Desta forma, distribuindo sorrisos e recebendo elogios, ela viveu até entrar no primeiro ano, quando sua segurança foi abalada. Talvez embriagada por seu novo séquito de admiradores, não deu importância ao fato de que tinha de aprender a ler e escrever. Para alfabetizá-la, acabei por intervir a fim de convencê-la de que nem tudo na vida viria de graça. Resolvi então exercitar meu modesto talento de pedagogo. Não sei bem como, mas deu certo. Ela tentava me persuadir de que escrevia tal palavra de determinado jeito porque era o jeito dela, aí eu dizia-lhe que assim os outros não entenderiam. Fui para as sílabas, depois para as palavras simples, etc. Quem me ajudou muito foi o Bernardo, que explicou à irmã que uma vogal sozinha fazia muito pouco som e que quase tudo o que dizíamos vinha da união de duas letras. Ele batia palmas a cada sílaba: Bo-ne-ca; e a Babi escrevia OEA. Na verdade, foi ele quem lhe ensinou as sílabas. Fico comovido ao lembrar. Hoje ela é ótima na escola, apesar de fazer um esforço mínimo.

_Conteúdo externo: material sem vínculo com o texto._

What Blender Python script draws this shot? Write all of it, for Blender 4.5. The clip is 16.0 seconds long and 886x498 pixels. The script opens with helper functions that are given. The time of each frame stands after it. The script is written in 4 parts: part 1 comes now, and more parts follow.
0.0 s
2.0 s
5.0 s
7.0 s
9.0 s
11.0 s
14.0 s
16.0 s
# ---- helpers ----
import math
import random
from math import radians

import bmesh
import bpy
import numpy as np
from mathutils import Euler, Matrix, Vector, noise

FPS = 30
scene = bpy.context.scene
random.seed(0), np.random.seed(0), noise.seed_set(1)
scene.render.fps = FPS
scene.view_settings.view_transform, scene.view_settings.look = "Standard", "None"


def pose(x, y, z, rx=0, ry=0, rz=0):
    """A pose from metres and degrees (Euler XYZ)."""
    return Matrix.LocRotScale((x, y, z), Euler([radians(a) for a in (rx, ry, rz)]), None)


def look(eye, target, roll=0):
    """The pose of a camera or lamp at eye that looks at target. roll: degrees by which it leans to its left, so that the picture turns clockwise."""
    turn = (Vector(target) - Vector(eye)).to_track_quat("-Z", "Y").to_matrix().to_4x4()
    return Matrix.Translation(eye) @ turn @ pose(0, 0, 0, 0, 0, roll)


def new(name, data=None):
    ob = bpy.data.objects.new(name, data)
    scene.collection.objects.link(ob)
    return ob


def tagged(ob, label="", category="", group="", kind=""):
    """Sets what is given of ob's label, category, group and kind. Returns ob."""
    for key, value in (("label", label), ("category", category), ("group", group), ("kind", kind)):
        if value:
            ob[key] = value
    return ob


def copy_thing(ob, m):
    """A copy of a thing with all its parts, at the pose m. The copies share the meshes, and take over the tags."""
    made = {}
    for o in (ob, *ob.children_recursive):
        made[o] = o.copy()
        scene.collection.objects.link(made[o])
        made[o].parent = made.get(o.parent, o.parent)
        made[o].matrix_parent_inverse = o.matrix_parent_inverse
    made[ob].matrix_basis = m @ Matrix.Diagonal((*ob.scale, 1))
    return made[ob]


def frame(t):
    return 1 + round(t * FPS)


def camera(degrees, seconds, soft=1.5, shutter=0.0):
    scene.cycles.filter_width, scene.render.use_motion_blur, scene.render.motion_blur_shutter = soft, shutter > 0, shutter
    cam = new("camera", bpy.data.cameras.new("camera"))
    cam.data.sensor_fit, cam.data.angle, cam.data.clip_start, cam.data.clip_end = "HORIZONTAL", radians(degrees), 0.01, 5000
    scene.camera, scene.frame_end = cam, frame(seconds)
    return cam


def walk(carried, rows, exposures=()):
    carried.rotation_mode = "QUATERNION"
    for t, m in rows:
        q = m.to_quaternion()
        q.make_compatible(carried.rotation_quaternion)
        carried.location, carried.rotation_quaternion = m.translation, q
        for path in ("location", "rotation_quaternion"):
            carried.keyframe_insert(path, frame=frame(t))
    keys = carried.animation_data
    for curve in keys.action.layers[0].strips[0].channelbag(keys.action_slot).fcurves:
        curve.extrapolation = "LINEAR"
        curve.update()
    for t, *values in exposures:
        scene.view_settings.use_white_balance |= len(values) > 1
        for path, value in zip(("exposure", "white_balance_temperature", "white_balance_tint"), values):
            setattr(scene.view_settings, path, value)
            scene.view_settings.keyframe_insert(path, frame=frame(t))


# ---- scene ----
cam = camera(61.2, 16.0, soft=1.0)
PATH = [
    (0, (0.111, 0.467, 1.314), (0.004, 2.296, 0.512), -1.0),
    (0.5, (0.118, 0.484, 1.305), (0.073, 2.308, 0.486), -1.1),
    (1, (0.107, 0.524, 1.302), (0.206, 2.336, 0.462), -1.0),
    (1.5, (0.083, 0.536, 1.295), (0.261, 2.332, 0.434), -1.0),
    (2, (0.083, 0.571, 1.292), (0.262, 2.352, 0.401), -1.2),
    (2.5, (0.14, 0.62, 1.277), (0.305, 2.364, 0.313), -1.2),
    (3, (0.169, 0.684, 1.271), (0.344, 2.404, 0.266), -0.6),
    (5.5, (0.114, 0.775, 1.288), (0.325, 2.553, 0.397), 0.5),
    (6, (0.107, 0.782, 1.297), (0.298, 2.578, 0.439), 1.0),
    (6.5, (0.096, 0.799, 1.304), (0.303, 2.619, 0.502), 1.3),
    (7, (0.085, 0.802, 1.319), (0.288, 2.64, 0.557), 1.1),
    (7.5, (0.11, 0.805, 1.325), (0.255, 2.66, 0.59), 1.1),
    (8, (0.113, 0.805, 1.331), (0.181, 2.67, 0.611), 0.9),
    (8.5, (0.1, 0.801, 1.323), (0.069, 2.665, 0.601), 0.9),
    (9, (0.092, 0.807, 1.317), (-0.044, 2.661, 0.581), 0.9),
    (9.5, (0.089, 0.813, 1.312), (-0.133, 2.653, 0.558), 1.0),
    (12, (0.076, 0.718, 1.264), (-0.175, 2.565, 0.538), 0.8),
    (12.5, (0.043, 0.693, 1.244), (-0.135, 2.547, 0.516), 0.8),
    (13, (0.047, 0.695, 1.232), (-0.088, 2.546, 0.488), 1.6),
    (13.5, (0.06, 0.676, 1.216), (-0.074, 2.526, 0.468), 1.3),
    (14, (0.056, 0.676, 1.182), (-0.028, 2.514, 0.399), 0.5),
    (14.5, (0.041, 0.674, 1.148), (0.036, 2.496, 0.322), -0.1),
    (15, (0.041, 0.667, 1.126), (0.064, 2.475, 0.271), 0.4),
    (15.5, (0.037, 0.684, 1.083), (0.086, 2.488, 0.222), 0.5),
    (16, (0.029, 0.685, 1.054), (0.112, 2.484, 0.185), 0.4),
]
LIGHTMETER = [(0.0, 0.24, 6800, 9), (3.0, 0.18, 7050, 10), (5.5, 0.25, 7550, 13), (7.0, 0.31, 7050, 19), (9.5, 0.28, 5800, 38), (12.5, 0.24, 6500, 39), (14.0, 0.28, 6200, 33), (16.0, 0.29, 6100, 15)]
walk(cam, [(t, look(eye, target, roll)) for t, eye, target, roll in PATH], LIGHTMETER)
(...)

Ela ama os animais. Cavalos, cães – possui, junto com o irmão, uma cadela labrador, a Batalha – , insetos, répteis, todos. Guarda coisas incríveis em tupperwares e depois leva tudo para a aula: baratas, aranhas, gafanhotos, lagartas, lagartixas, tartarugas, girinos. Quando vê Jurassic Park, fica boquiaberta admirando os monstros. Não brinca muito com bonecas; quando brinca de mamãe, é sempre mamãe-urso, mamãe-dinossauro, mamãe-cavalo, etc. Este ano, convenceu-nos a tirá-la do balé – onde dizia ficar meio parada esperando o final da aula – e a colocá-la em um curso de equitação. É algo que nasceu com ela, pois ninguém, em minha família, foi visto antes sobre um cavalo. Treina cheia de orgulho e sorri muito.

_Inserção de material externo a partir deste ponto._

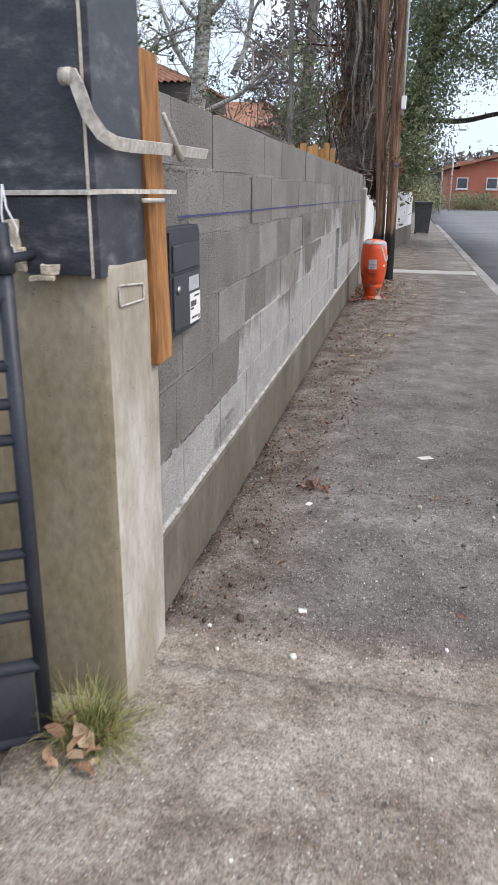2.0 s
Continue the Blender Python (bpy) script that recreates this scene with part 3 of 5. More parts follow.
def turns(rng, n, flat=None):
    """n rotation matrices; flat limits the tilt (degrees) for things that lie on the ground."""
    q = rng.normal(size=(n, 4))
    if flat is not None:
        a = rng.uniform(0, 2 * np.pi, n)
        t = np.radians(flat) * rng.normal(size=(n, 2)) * 0.5
        q = np.stack([np.cos(a / 2), t[:, 0] * 0.5, t[:, 1] * 0.5, np.sin(a / 2)], 1)
    q /= np.linalg.norm(q, axis=1)[:, None]
    w, x, y, z = q.T
    return np.stack([1 - 2 * (y * y + z * z), 2 * (x * y - z * w), 2 * (x * z + y * w), 2 * (x * y + z * w), 1 - 2 * (x * x + z * z), 2 * (y * z - x * w),
                     2 * (x * z - y * w), 2 * (y * z + x * w), 1 - 2 * (x * x + y * y)], 1).reshape(n, 3, 3)


def scatter(name, shape_v, shape_f, places, rot, scale, material, label="", category="", parent=None, kind="stuff", smooth=False):
    """Many small copies of one shape joined into a single mesh."""
    n = len(places)
    v = np.einsum("nij,nkj->nki", rot, shape_v[None] * scale[:, None, :]) + places[:, None, :]
    f = (shape_f[None] + (np.arange(n) * len(shape_v))[:, None, None]).reshape(-1, 3)
    me = bpy.data.meshes.new(name)
    v = v.reshape(-1, 3)
    me.vertices.add(len(v))
    me.vertices.foreach_set("co", v.ravel())
    me.loops.add(f.size)
    me.loops.foreach_set("vertex_index", f.ravel().astype(np.int32))
    me.polygons.add(len(f))
    me.polygons.foreach_set("loop_start", np.arange(0, f.size, 3, dtype=np.int32))
    me.materials.append(material)
    me.update(calc_edges=True)
    if smooth:
        me.polygons.foreach_set("use_smooth", [True] * len(f))
    ob = new(name, me)
    if parent:
        ob.parent = parent
    tagged(ob, label, category, "", kind)
    return ob


RNG = np.random.default_rng(7)
GZ = -0.035     # top of the pavement
YZ = -0.06      # garden soil

# ---- ground, road, pavement ----
xs = [-400, -120, -40, -20, -12, -8, -6, -5, -4, -3.4, -2.8, -2.2, -1.7, -1.2, -0.8, -0.45, -0.2, 0.2, 1.0, 2.05, 2.12, 4.5, 7.5, 12, 40, 120, 400]
ys = [-400, -100, -30, -10, -4, -1, 0.5, 1.5, 2.3, 3.0, 3.6, 4.2, 4.8, 5.4, 6, 6.7, 7.4, 8.2, 9, 10, 11, 12, 13, 14, 15, 17, 20, 25, 32, 45, 70, 120, 250, 400]


def ground_height(x, y):
    if x > 2.08:
        return -0.16 + 0.0
    if x > -0.1:
        return -0.19
    dip = -0.085 if y < 3.3 else YZ
    return dip + 0.03 * noise.noise(Vector((x * 0.7, y * 0.7, 3)))


def fall(y):
    """How far the footway has dropped at y."""
    k = min(1.0, max(0.0, (y - 10.5) / 3.5))
    return -0.035 * k * k * (3 - 2 * k)


def lie(x, y):
    """Height of the footway over its datum: it falls towards the end and is trodden down along the wall."""
    k = min(1.0, max(0.0, (y - 10.5) / 2.5))
    near_wall = max(0.0, 1.0 - max(0.0, x) / 0.38) ** 1.5 * min(1.0, max(0.0, y - 4.2))
    return fall(y) - (0.035 + 0.065 * k * k * (3 - 2 * k)) * near_wall * (1.0 if y < 14.45 else 0.4)


gv = [(x, y, ground_height(x, y)) for y in ys for x in xs]
gf = [(j * len(xs) + i, j * len(xs) + i + 1, (j + 1) * len(xs) + i + 1, (j + 1) * len(xs) + i) for j in range(len(ys) - 1) for i in range(len(xs) - 1)]
ground = tagged(new("ground", mesh_from("ground", gv, gf, M_soil, True)), "bare brown garden soil with weeds and trodden earth", "ground", kind="structure")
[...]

Uma vez, uma amiga – aquela mesma que usa o nickname luigipirandello – contou-me por e-mail uma história ocorrida com ela e seu filho. É o tipo de fato que poderia acontecer com a Bárbara, é até injusto que isto não tenha ocorrido com ela…. Vejam que pérola: Adorei conhecer a Bárbara. O meu A. faz aniversário em 21 de outubro, ou seja, os dois são librianos. Quando ele tinha 5 ou 6 anos, se apaixonou por uma aranha. Estávamos no Chile e tinha levado ele no zoológico. Na saída, tinha um cara vendendo aquelas aranhas enormes e repulsivas mas perfeitamente inofensivas. O A. disse “mãe, compra pra mim… por favor… eu cuido”. Confesso que sempre me achei muito esperta… disse a ele “tá bom, se tu pegares ela, eu compro” e já estava pronta para afagar-lhe a cabeça e dizer “tudo bem… não precisa… vamos comprar um pirulito”. Mas ele não vacilou nadinha: esticou a mão e pegou o bicho como se toda a vida tivesse esperado o momento de afagar uma aranha. “Olha… ela é loira. Vai se chamar Rosinha”. E foi assim que a Rosinha foi morar lá em casa, para alegria geral de conviventes, amigos e visitantes. Porque posso ser uma idiota, mas sou uma idiota coerente e jamais deixei de cumprir a palavra empenhada. Deve ser coisa de libriano a paixão pelos bichos, comuns ou raros… talvez o dom de conquista também: por incrível que pareça, em pouco tempo o A. convenceu todo o mundo que a Rosinha era um amor. Até a V. e o B. deixavam ela passear por suas costas.
Algumas declarações de amor da sedutora. Ela é especialista nisto.
A cena: eu dirigindo, levando-os para a casa logo após a separação, o Bernardo com lágrimas no olhos, eu quase e então entra a Bárbara:
– Pai, qual é a coisa que tu mais gosta depois de mim?
– Babi, depois de ti e DO TEU IRMÃO, a coisa que eu mais gosto… acho que é de ler.
– Pai, então vou escrever um livro enorme prá ti, tá? Vou começar hoje.
Abraços e beijos.
Outra:
– Pai. Como é que tu pode ser mais velho do que eu?
– Não entendi.
– É que eu tenho a impressão, sabe, que tu nasceste no meu coração… depois que eu nasci.
Abraços e beijos.
É um carrossel de emoções!
Minha querida filha, feliz aniversário.